====== SUPPLIED INFORMATION

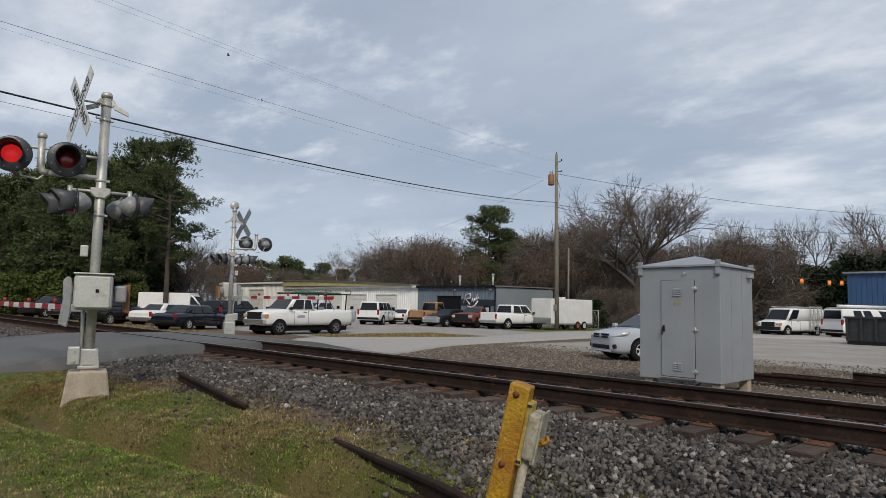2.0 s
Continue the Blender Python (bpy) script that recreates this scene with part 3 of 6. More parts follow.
def signal_shelter(m, lx, ly, h):
    o = thing("signal_shelter", m, "grey painted steel signal equipment shelter with a door", "equipment shelter")
    part("shell", box(B(), 0, lx, 0, ly, 0, h, 0.012), shelter_paint, o)
    bm = B()
    e = 0.05
    a = [bm.verts.new(p) for p in ((-e, -e, h), (lx + e, -e, h), (lx + e, ly + e, h), (-e, ly + e, h))]
    b = [bm.verts.new((v.co.x, v.co.y, h + 0.035)) for v in a]
    top = bm.verts.new((lx / 2, ly / 2, h + 0.27))
    for i in range(4):
        bm.faces.new((a[i], a[(i + 1) % 4], b[(i + 1) % 4], b[i]))
        bm.faces.new((b[i], b[(i + 1) % 4], top))
    bm.faces.new(a[::-1])
    part("roof", bm, shelter_paint, o, "low pyramid roof of grey steel")
    for x, y in ((0.03, -0.02), (lx - 0.03, -0.02), (lx - 0.03, ly + 0.02), (0.03, ly + 0.02)):
        bm = B()
        box(bm, x - 0.05, x + 0.05, y - 0.018, y + 0.018, h - 0.16, h + 0.12, 0.006)
        tube(bm, [(x, y - 0.05, h - 0.12), (x, y + 0.05, h - 0.12)], 0.028, 10)
        tube(bm, [(x, y - 0.03, h + 0.07), (x, y + 0.03, h + 0.07)], 0.035, 10)
        part("lifting_lug", bm, shelter_paint, o)
    # door, hinged at its right edge
    d0, d1, z0, z1 = lx * 0.29, lx * 0.70, 0.07, h - 0.26
    door = part("door", box(B(), d0, d1, -0.022, -0.002, z0, z1, 0.006), shelter_paint, o, "flush grey steel door")
    gap = material("dark_gap", (0.02, 0.02, 0.022), 0.9, scale=9, var=0.2)
    bm = B()
    box(bm, d0 - 0.008, d0, -0.006, -0.002, z0, z1); box(bm, d1, d1 + 0.008, -0.006, -0.002, z0, z1); box(bm, d0, d1, -0.006, -0.002, z1, z1 + 0.008); box(bm, d0, d1, -0.006, -0.002, z0 - 0.01, z0)
    part("door_gap", bm, gap, door)
    for z in (z0 + 0.12, (z0 + z1) / 2 - 0.02, z1 - 0.16):
        bm = tube(B(), [(d1 + 0.02, -0.03, z - 0.05), (d1 + 0.02, -0.03, z + 0.05)], 0.014, 8)
        box(bm, d1 - 0.05, d1 + 0.07, -0.032, -0.018, z - 0.022, z + 0.022, 0.004)
        part("hinge", bm, galv, door)
    for z in (z0 + 0.12, z1 - 0.30):
        bm = B()
        for k in range(4):
            for s in (0, 1):
                prism(bm, [(-0.024, z + k * 0.04), (-0.045, z + k * 0.04), (-0.024, z + k * 0.04 + 0.026)], (d0 + d1) / 2 - 0.085 + s * 0.09, (d0 + d1) / 2 - 0.005 + s * 0.09, axis="x")
        part("louvre", bm, shelter_paint, door)
    bm = box(B(), d0 + 0.035, d0 + 0.075, -0.05, -0.02, 0.92, 1.04, 0.008)
    tube(bm, [(d0 + 0.055, -0.05, 1.0), (d0 + 0.055, -0.085, 1.0), (d0 + 0.045, -0.09, 0.86)], 0.012, 8)
    part("handle", bm, rail_side, door, "dark lever handle")
    bm = prism(B(), [((d0 + d1) / 2 - 0.10, z1 - 0.48), ((d0 + d1) / 2 + 0.10, z1 - 0.48), ((d0 + d1) / 2, z1 - 0.31)], -0.026, -0.0235)
    part("warning_sticker", bm, material("faded_yellow_sticker", (0.33, 0.34, 0.22), 0.6, scale=30, var=0.4, fine=90), door, "faded yellow triangular sticker")
    part("door_sill", box(B(), d0 - 0.03, d1 + 0.03, -0.03, -0.003, z0 - 0.035, z0 - 0.012, 0.004), shelter_paint, o)
    part("vent_hood", prism(B(), [(ly * 0.80, h - 0.17), (ly * 0.80 + 0.2, h - 0.17), (ly * 0.80 + 0.17, h - 0.08), (ly * 0.80 + 0.03, h - 0.08)], lx, lx + 0.09, axis="x", bevel=0.008), shelter_paint, o)
    part("lamp_socket", tube(B(), [(lx * 0.585, 0.0, h - 0.13), (lx * 0.585, -0.05, h - 0.13)], 0.022, 10), galv, o)
    for x in (lx * 0.33, lx * 0.66):
        part("rib", box(B(), lx, lx + 0.006, x - 0.012, x + 0.012, 0.02, h - 0.02, 0.002), shelter_paint, o)
    for x in (0.16, lx - 0.12):
        for y in (0.14, ly - 0.14):
            part("foundation_leg", box(B(), x - 0.09, x + 0.09, y - 0.09, y + 0.09, -0.42, 0.0, 0.02), concrete, o)
    return o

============

- **DESCRIPTION OF THE TASK**
Copy all the data exactly as written, but skip any picture.

- **EXERCISE RESULT**
2.0 s
Continue the Blender Python (bpy) script that recreates this scene with part 3 of 6. More parts follow.
def signal_shelter(m, lx, ly, h):
    o = thing("signal_shelter", m, "grey painted steel signal equipment shelter with a door", "equipment shelter")
    part("shell", box(B(), 0, lx, 0, ly, 0, h, 0.012), shelter_paint, o)
    bm = B()
    e = 0.05
    a = [bm.verts.new(p) for p in ((-e, -e, h), (lx + e, -e, h), (lx + e, ly + e, h), (-e, ly + e, h))]
    b = [bm.verts.new((v.co.x, v.co.y, h + 0.035)) for v in a]
    top = bm.verts.new((lx / 2, ly / 2, h + 0.27))
    for i in range(4):
        bm.faces.new((a[i], a[(i + 1) % 4], b[(i + 1) % 4], b[i]))
        bm.faces.new((b[i], b[(i + 1) % 4], top))
    bm.faces.new(a[::-1])
    part("roof", bm, shelter_paint, o, "low pyramid roof of grey steel")
    for x, y in ((0.03, -0.02), (lx - 0.03, -0.02), (lx - 0.03, ly + 0.02), (0.03, ly + 0.02)):
        bm = B()
        box(bm, x - 0.05, x + 0.05, y - 0.018, y + 0.018, h - 0.16, h + 0.12, 0.006)
        tube(bm, [(x, y - 0.05, h - 0.12), (x, y + 0.05, h - 0.12)], 0.028, 10)
        tube(bm, [(x, y - 0.03, h + 0.07), (x, y + 0.03, h + 0.07)], 0.035, 10)
        part("lifting_lug", bm, shelter_paint, o)
    # door, hinged at its right edge
    d0, d1, z0, z1 = lx * 0.29, lx * 0.70, 0.07, h - 0.26
    door = part("door", box(B(), d0, d1, -0.022, -0.002, z0, z1, 0.006), shelter_paint, o, "flush grey steel door")
    gap = material("dark_gap", (0.02, 0.02, 0.022), 0.9, scale=9, var=0.2)
    bm = B()
    box(bm, d0 - 0.008, d0, -0.006, -0.002, z0, z1); box(bm, d1, d1 + 0.008, -0.006, -0.002, z0, z1); box(bm, d0, d1, -0.006, -0.002, z1, z1 + 0.008); box(bm, d0, d1, -0.006, -0.002, z0 - 0.01, z0)
    part("door_gap", bm, gap, door)
    for z in (z0 + 0.12, (z0 + z1) / 2 - 0.02, z1 - 0.16):
        bm = tube(B(), [(d1 + 0.02, -0.03, z - 0.05), (d1 + 0.02, -0.03, z + 0.05)], 0.014, 8)
        box(bm, d1 - 0.05, d1 + 0.07, -0.032, -0.018, z - 0.022, z + 0.022, 0.004)
        part("hinge", bm, galv, door)
    for z in (z0 + 0.12, z1 - 0.30):
        bm = B()
        for k in range(4):
            for s in (0, 1):
                prism(bm, [(-0.024, z + k * 0.04), (-0.045, z + k * 0.04), (-0.024, z + k * 0.04 + 0.026)], (d0 + d1) / 2 - 0.085 + s * 0.09, (d0 + d1) / 2 - 0.005 + s * 0.09, axis="x")
        part("louvre", bm, shelter_paint, door)
    bm = box(B(), d0 + 0.035, d0 + 0.075, -0.05, -0.02, 0.92, 1.04, 0.008)
    tube(bm, [(d0 + 0.055, -0.05, 1.0), (d0 + 0.055, -0.085, 1.0), (d0 + 0.045, -0.09, 0.86)], 0.012, 8)
    part("handle", bm, rail_side, door, "dark lever handle")
    bm = prism(B(), [((d0 + d1) / 2 - 0.10, z1 - 0.48), ((d0 + d1) / 2 + 0.10, z1 - 0.48), ((d0 + d1) / 2, z1 - 0.31)], -0.026, -0.0235)
    part("warning_sticker", bm, material("faded_yellow_sticker", (0.33, 0.34, 0.22), 0.6, scale=30, var=0.4, fine=90), door, "faded yellow triangular sticker")
    part("door_sill", box(B(), d0 - 0.03, d1 + 0.03, -0.03, -0.003, z0 - 0.035, z0 - 0.012, 0.004), shelter_paint, o)
    part("vent_hood", prism(B(), [(ly * 0.80, h - 0.17), (ly * 0.80 + 0.2, h - 0.17), (ly * 0.80 + 0.17, h - 0.08), (ly * 0.80 + 0.03, h - 0.08)], lx, lx + 0.09, axis="x", bevel=0.008), shelter_paint, o)
    part("lamp_socket", tube(B(), [(lx * 0.585, 0.0, h - 0.13), (lx * 0.585, -0.05, h - 0.13)], 0.022, 10), galv, o)
    for x in (lx * 0.33, lx * 0.66):
        part("rib", box(B(), lx, lx + 0.006, x - 0.012, x + 0.012, 0.02, h - 0.02, 0.002), shelter_paint, o)
    for x in (0.16, lx - 0.12):
        for y in (0.14, ly - 0.14):
            part("foundation_leg", box(B(), x - 0.09, x + 0.09, y - 0.09, y + 0.09, -0.42, 0.0, 0.02), concrete, o)
    return o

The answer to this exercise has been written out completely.